When Jesus came, He left a Scarlet Cord.
His blood smeared on and staining a wooden cross has become our thread of hope. We must hang on to that truth, we must display the truth and glorious hope of His blood shed for us. We cannot wait to ‘hang it from our window’ we must display it now for we don’t know the exact day He will return.

And He is returning. Jesus will come Himself and look to see whose hearts have been holding on to the hope of His Scarlet Cord. But the spies warning to Rahab holds true for us. The covenant of the Blood of Jesus will be true and binding, bringing us freedom, life and restoration if we hold to that Scarlet Cord He’s given us. But there will be no rescue for those whose hearts do not display that Scarlet Cord. Those who go out on their own, attempting to save themselves and find their own safety will not be saved and the covenant of Jesus’ Blood will not hold true for them.

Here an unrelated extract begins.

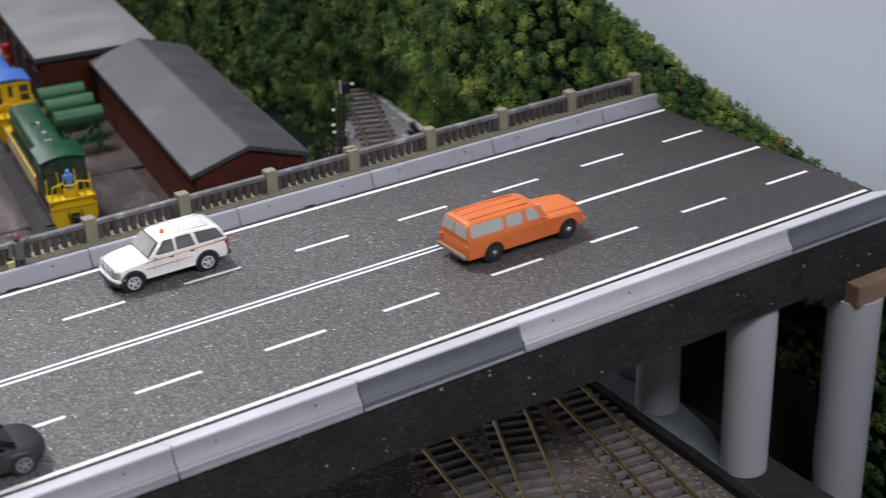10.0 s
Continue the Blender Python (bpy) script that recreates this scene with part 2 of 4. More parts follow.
PAD_RUST = material("rusty_platform", (.35, .155, .10), .7, vary=.24, size=14, fine=1.0, bump=.2, streak=(((.56, .39, .34), 18, .50), ((.19, .085, .055), 10, .3)))
DIRT = material("brown_dirt", (.175, .145, .125), .9, vary=.5, size=12, fine=1.2, bump=.9, other=(.22, .12, .085), mix=.25, flecks=((.36, .33, .30), 1.4, .06), spec=.2, wash=((.065, .06, .055), 16, .40))
TIE = material("tie_wood", (.085, .074, .072), .8, vary=.4, size=3, fine=.5, bump=.5, per_object=.45)
TIE_LIGHT = material("tie_grey", (.24, .22, .21), .8, vary=.35, size=3, fine=.5, bump=.5, per_object=.35)
TIE_GREY = material("tie_weathered", (.165, .15, .148), .8, vary=.4, size=3, fine=.5, bump=.5, per_object=.5)
RAIL = material("rail_steel", (.52, .48, .42), .26, metal=1, vary=.2, size=4, fine=.5, bump=.02)
RAIL_DARK = material("rail_dark_rust", (.10, .082, .045), .6, metal=.2, vary=.4, size=4, fine=.5, bump=.2)
RAIL_DULL = material("rail_dull_rust", (.10, .07, .048), .55, metal=.2, vary=.4, size=4, fine=.5, bump=.2)
CLIFF = material("plaster_bank", (.13, .126, .12), .85, vary=.45, size=7, fine=.8, bump=.8, wash=((.38, .37, .35), 7, .22), spec=.2)
RAIL_RUST = material("rail_rust", (.36, .27, .14), .45, metal=.6, vary=.4, size=4, fine=.5, bump=.2)
BRICK = material("red_brick_wall", (.092, .026, .017), .85, vary=.28, size=10, fine=.8, bump=.35, wash=((.05, .014, .010), 18, .25), spec=.15)
ROOF = material("roof_felt", (.088, .086, .092), .5, vary=.16, size=24, fine=.9, bump=.15, wash=((.135, .13, .136), 22, .28))
ROOF_LIGHT = material("roof_felt_light", (.28, .28, .28), .5, vary=.12, size=30, fine=.9, bump=.1, wash=((.20, .20, .205), 26, .34))
TRIM = material("roof_edge", (.065, .075, .08), .6, vary=.2, size=8, fine=.6, bump=.1)
BLACK = material("black_iron", (.016, .015, .016), .6, vary=.4, size=4, fine=.6, bump=.2)
RUBBER = plastic("tyre_rubber", (.018, .018, .019), .75)
RIM = material("silver_rim", (.86, .86, .87), .25, metal=.35, vary=.1, size=2, fine=.4, bump=.02)
# near-black tint that stands for deep shade among the trees and in hollows
DEEP_SHADE = material("deep_shade", (.007, .011, .006), .9, vary=.4, size=10, fine=1.5, bump=.5, spec=.1)
RIM_DULL = material("dull_rim", (.22, .22, .23), .4, metal=.3, vary=.15, size=2, fine=.4, bump=.02)
GLASS_BLACK = material("black_glazing", (.005, .005, .006), .25, vary=.2, size=12, fine=.5, bump=.02, spec=.15)
BUMPER = plastic("bumper_dark", (.045, .045, .048), .5)
GRILLE = plastic("grille_grey", (.11, .11, .115), .35)
RACK = plastic("roof_rack_grey", (.72, .72, .72), .4)
DRUM_RED = plastic("red_drum_paint", (.45, .03, .025), .4)
STEEL_GREY = plastic("pale_grey_steel", (.42, .42, .43), .35)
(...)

Joshua – the one who saves – rescued Rahab, who became the mother, grandmother and ancestor of Jesus.

Jesus – the One who Saves – has left a Scarlet Cord. He’s coming back for the prostitute, for Rahab and all who dwell with her. With a trumpet shout – louder than the one that knocked the walls of Jericho to the ground – He will return to this earth to demolish the wicked and save Rahab. He is coming back to save you and me. But only if we have the Scarlet Cord displayed in our hearts.

Have you grabbed a hold of that Scarlet Cord? Are you trusting in the blood of Jesus to save you on that day that is coming so soon? Are you gathering your family, your mother, father, brothers, sisters and friends with you like Rahab did?

Salvation, restoration, redemption and hope is available to you and me today! Like Rahab we don’t know the day Jesus will return, but we have His word that He is coming again and I believe it will be soon. Are you ready?

Rahab, is your Scarlet Cord in place?